Come annunciato un paio di mesi fa, il Giappone vivrà alcune settimane senza nemmeno un watt prodotto da una centrale nucleare. Questo momento storico avrà il suo avvio nel prossimo weekend quando anche l’ultima centrale verrà spenta. Purtroppo però questo periodo senza nucleare non durerà molto.
Per chi si fosse perso le “puntate precedenti“, il Giappone ha avviato una serie di controlli del rischio per quanto riguarda le centrali nucleari in seguito al terremoto/tsunami del marzo 2011 quando la centrale di Fukushima Daiichi rischiò di esplodere, ma comunque rese inabitabile un’area intorno ad essa grande 300 km. Da allora, una per una, le centrali furono spente per sottoporle ai test, ma il programma che prevedeva lo spegnimento di una e la riaccensione dell’altra non fu mai rispettato. Ogni volta che una centrale si spegneva, nessuna veniva riattivata, fino ad arrivare al prossimo weekend quando anche l’ultima delle 54 centrali giapponesi verrà spenta.
Per la precisione si tratta di quella dell’isola di Hokkaido che si spegnerà sabato 5 maggio. Il problema è che il Giappone ricavava circa un terzo della propria energia dal nucleare, ed ora il costo della bolletta per i giapponesi è salito vertiginosamente perché il Paese è costretto ad importarla dall’estero. Ed infatti la scorsa settimana il Primo Ministro Yoshihiko Noda ha dichiarato al The Washington Post che l’importazione dell’energia è un costo paralizzante per l’industria.

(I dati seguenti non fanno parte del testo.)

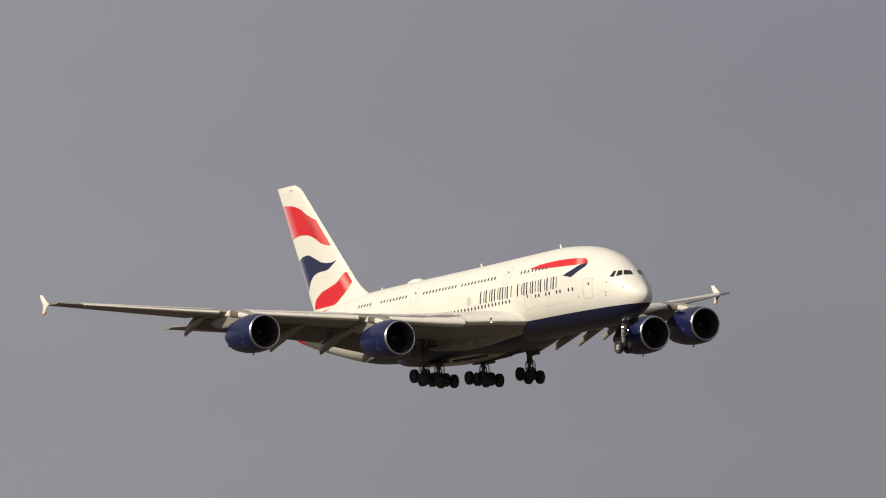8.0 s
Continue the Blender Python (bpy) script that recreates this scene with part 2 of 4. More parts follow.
def make_wave_paint(name, colour, pale, reach, front):
    """The printed cloth waves of the fin: paler towards the rudder's edge, with one darker fold."""
    m = paint(name, colour, 0.38, grain=0.05, coat=0.06)
    tree = m.node_tree
    bsdf = next(n for n in tree.nodes if n.type == "BSDF_PRINCIPLED")
    base = bsdf.inputs["Base Color"].links[0].from_socket
    coord = tree.nodes.new("ShaderNodeTexCoord")
    split = tree.nodes.new("ShaderNodeSeparateXYZ")
    tree.links.new(coord.outputs["Object"], split.inputs[0])
    lean = tree.nodes.new("ShaderNodeMath")
    lean.operation = "MULTIPLY_ADD"
    lean.inputs[1].default_value = 0.462
    tree.links.new(split.outputs["Z"], lean.inputs[0])
    tree.links.new(split.outputs["X"], lean.inputs[2])
    ramp = tree.nodes.new("ShaderNodeValToRGB")
    way = tree.nodes.new("ShaderNodeMapRange")
    way.inputs["From Min"].default_value = -65.05
    way.inputs["From Max"].default_value = -55.05
    tree.links.new(lean.outputs[0], way.inputs["Value"])
    tree.links.new(way.outputs[0], ramp.inputs[0])
    ramp.color_ramp.elements[0].color = (*pale, 1)
    ramp.color_ramp.elements[0].position = 0.03
    ramp.color_ramp.elements[1].color = (1, 1, 1, 1)
    ramp.color_ramp.elements[1].position = 1.0
    for at, tint in ((reach * 0.5, tuple(0.32 * p + 0.68 for p in pale)), (reach, (1, 1, 1)), (0.44, (1, 1, 1)), (0.52, (0.72, 0.72, 0.72)), (0.62, (1, 1, 1))):
        ramp.color_ramp.elements.new(at).color = (*tint, 1)
    times_ = tree.nodes.new("ShaderNodeMixRGB")
    times_.blend_type = "MULTIPLY"
    times_.inputs["Fac"].default_value = 1.0
    tree.links.new(base, times_.inputs["Color1"])
    tree.links.new(ramp.outputs[0], times_.inputs["Color2"])
    # and paler again towards the leading edge
    lead = tree.nodes.new("ShaderNodeMath")
    lead.operation = "MULTIPLY_ADD"
    lead.inputs[1].default_value = 0.994
    tree.links.new(split.outputs["Z"], lead.inputs[0])
    tree.links.new(split.outputs["X"], lead.inputs[2])
    near = tree.nodes.new("ShaderNodeMapRange")
    near.interpolation_type = "SMOOTHSTEP"
    near.inputs["From Min"].default_value = -54.4
    near.inputs["From Max"].default_value = -51.9
    near.inputs["To Max"].default_value = front
    tree.links.new(lead.outputs[0], near.inputs["Value"])
    wash = tree.nodes.new("ShaderNodeMixRGB")
    wash.inputs["Color2"].default_value = (0.80, 0.42, 0.36, 1)
    tree.links.new(near.outputs[0], wash.inputs["Fac"])
    tree.links.new(times_.outputs[0], wash.inputs["Color1"])
    tree.links.new(wash.outputs[0], bsdf.inputs["Base Color"])
    return m


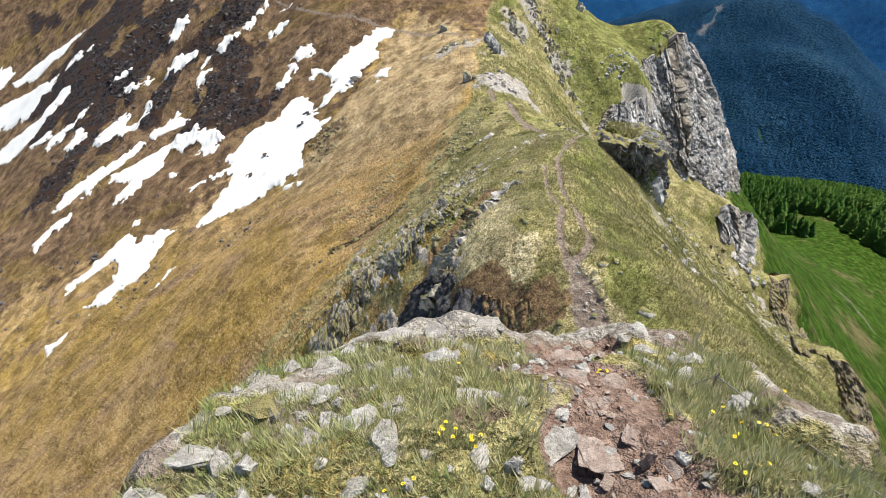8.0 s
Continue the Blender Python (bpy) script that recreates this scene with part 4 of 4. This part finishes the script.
def loose_stones(name, x, y, size, mat, label, seed):
    """Small angular stones strewn over the turf."""
    rng = np.random.default_rng(seed)
    n = len(x)
    box = np.array([(a, b, c) for c in (-1, 1) for b in (-1, 1) for a in (-1, 1)], float)
    quads = np.array([(0, 2, 3, 1), (4, 5, 7, 6), (0, 1, 5, 4), (2, 6, 7, 3), (0, 4, 6, 2), (1, 3, 7, 5)])
    co = box[None] * rng.uniform(0.35, 1.0, (n, 8, 3)) * np.array([1, 1, 0.6])
    a = rng.uniform(0, 6.28, n)[:, None]
    co[..., 0], co[..., 1] = co[..., 0] * np.cos(a) - co[..., 1] * np.sin(a), co[..., 0] * np.sin(a) + co[..., 1] * np.cos(a)
    co = co * size[:, None, None] + np.stack([x, y, ground_z(x, y) + 0.12 * size], -1)[:, None]
    me = mesh_of(name, co.reshape(-1, 3), (quads[None] + 8 * np.arange(n)[:, None, None]).reshape(-1, 4), mat, False)
    return tagged(new(name, me), label, "stones", kind="stuff")


rng = np.random.default_rng(61)
x, y = rng.uniform(-20, 16, 9000), rng.uniform(-14, 60, 9000)
keep = rng.uniform(size=9000) < np.clip(0.08 + 0.9 * step(2, -3, x - 0.1 * y) * step(-18, -8, x + 0.25 * (y - 20)) * step(-0.3, 0.5, fbm(x, y, 5, 3, 70)) * step(8, 13, y), 0, 1)
x, y = x[keep], y[keep]
loose_stones("loose_stones", x, y, 0.04 + 0.09 * rng.gamma(2, 0.5, len(x)), CRAG, "small grey stones strewn over the ridge's turf", 62)
x, y = rng.uniform(20, 78, 6000), rng.uniform(5, 82, 6000)
keep = rng.uniform(size=6000) < np.clip(0.05 + step(0.1, 0.7, fbm(x, y, 9, 4, 74)) * step(18, 40, x), 0, 1)
x, y = x[keep], y[keep]
loose_stones("slope_stones", x, y, 0.06 + 0.12 * rng.gamma(2, 0.5, len(x)), PALE, "pale stones strewn down the steep east flank", 64)
x, y = rng.uniform(-130, -32, 9000), rng.uniform(60, 185, 9000)
keep = rng.uniform(size=9000) < 0.05 + 0.5 * step(0.0, 0.7, fbm(x, y, 14, 4, 78))
x, y = x[keep], y[keep]
loose_stones("scattered_stones", x, y, 0.07 + 0.14 * rng.gamma(2, 0.5, len(x)), SHALE, "dark stones scattered over the far slope", 66)


# ---- grass ----


def tufts(name, x, y, tall, spread, blades, mat, label, seed, width=0.03):
    """Grass as clumps of narrow pointed blades."""
    rng = np.random.default_rng(seed)
    n = len(x)
    z = ground_z(x, y) - 0.03
    base = np.repeat(np.stack([x, y, z], -1), blades, 0)
    a = rng.uniform(0, 2 * np.pi, n * blades)
    d = np.stack([np.cos(a), np.sin(a), 0 * a], -1)
    side = np.stack([-np.sin(a), np.cos(a), 0 * a], -1)
    t = np.repeat(tall, blades) * rng.uniform(0.6, 1.2, n * blades)
    sp = np.repeat(spread, blades) * rng.uniform(0.3, 1.0, n * blades)
    root = base + d * (sp * 0.35)[:, None]
    w = width * (0.5 + rng.uniform(size=n * blades)) * np.repeat(tall, blades) / np.mean(tall)
    tip = base + d * sp[:, None] + np.array([0, 0, 1.0]) * t[:, None]
    co = np.stack([root - side * w[:, None], root + side * w[:, None], tip], 1).reshape(-1, 3)
    me = mesh_of(name, co, np.arange(len(co)).reshape(-1, 3), mat, False)
    tint = np.clip(0.44 + 0.2 * step(9, 4, x) + 0.35 * cover_at("lawn", x, y) - 0.3 * cover_at("fresh", x, y) - 0.2 * (y < -20) + 0.35 * fbm(x, y, 3.5, 2, seed) + rng.normal(0, 0.2, n), 0, 1)
    put_attr(me, "tint", np.repeat(tint, blades * 3))
    return tagged(new(name, me), label, "grass", kind="stuff")


def scatter(n, x0, x1, y0, y1, seed, test, bare=0.35):
    rng = np.random.default_rng(seed)
    x, y = rng.uniform(x0, x1, n), rng.uniform(y0, y1, n)
    keep = (cover_at("soil", x, y) < bare) & (cover_at("rock", x, y) < 0.45) & test(x, y)
    return x[keep], y[keep]


inner_edge = lambda x, y: x > np.interp(y, [-20, 0, 15, 28, 50], [-6, -5, -8, -14, -2]) + 2 * fbm(x, y, 6, 2, 4)
x, y = scatter(150000, -16, 30, -20, 42, 1, inner_edge)
size = 0.13 * (0.6 + np.random.default_rng(2).gamma(3, 0.2, len(x)))
tufts("ridge_grass", x, y, size, size * 1.2, 5, GRASS, "tussocky yellow-green grass on the ridge", 11, 0.012)
x, y = scatter(120000, -85, 4, -5, 80, 3, lambda x, y: ~inner_edge(x, y))
size = 0.17 * (0.6 + np.random.default_rng(4).gamma(3, 0.2, len(x)))
tufts("dry_grass", x, y, size, size * 1.5, 4, DRY_GRASS, "flattened dry ochre grass on the west flank", 12, 0.02)
x, y = scatter(45000, 12, 75, -5, 95, 5, lambda x, y: x > 22)
size = 0.24 * (0.6 + np.random.default_rng(6).gamma(3, 0.2, len(x)))
tufts("flank_grass", x, y, size, size * 1.2, 4, GRASS, "coarse green grass on the east flank", 13, 0.028)
x, y = scatter(30000, -12, 40, 60, 155, 7, lambda x, y: (ground_z(x, y) > -60) & (cover_at("green", x, y) > 0.5))
size = 0.28 * (0.6 + np.random.default_rng(8).gamma(3, 0.2, len(x)))
tufts("upper_grass", x, y, size, size * 1.3, 4, GRASS, "sparse tufts on the upper crest", 14, 0.03)
x, y = scatter(9000, 20, 40, 46, 64, 9, lambda x, y: np.hypot(x - 30, y - 55.5) < 8.5, 1.1)
size = 0.3 * (0.5 + np.random.default_rng(18).gamma(3, 0.22, len(x)))
tufts("rim_grass", x, y, size, size * 1.3, 5, GRASS, "shaggy grass on the bastion's turf cap", 19, 0.05)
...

Le conseguenze ci potrebbero essere anche dal punto di vista ambientale visto che, come è stato dimostrato lunedì scorso al forum di Davos, in Svizzera, il danno per il Paese è talmente elevato che se presto non verranno riaccese le centrali nucleari si tornerà a costruire quelle a combustibili fossili, aumentando notevolmente la quantità di gas inquinanti emessi. Per questo negli ultimi giorni il partito al Governo ha avviato le pratiche per riaccendere la centrale Ikata della Prefettura di Ehime, anche se non si sa ancora quando potrà effettivamente riprendere a produrre energia.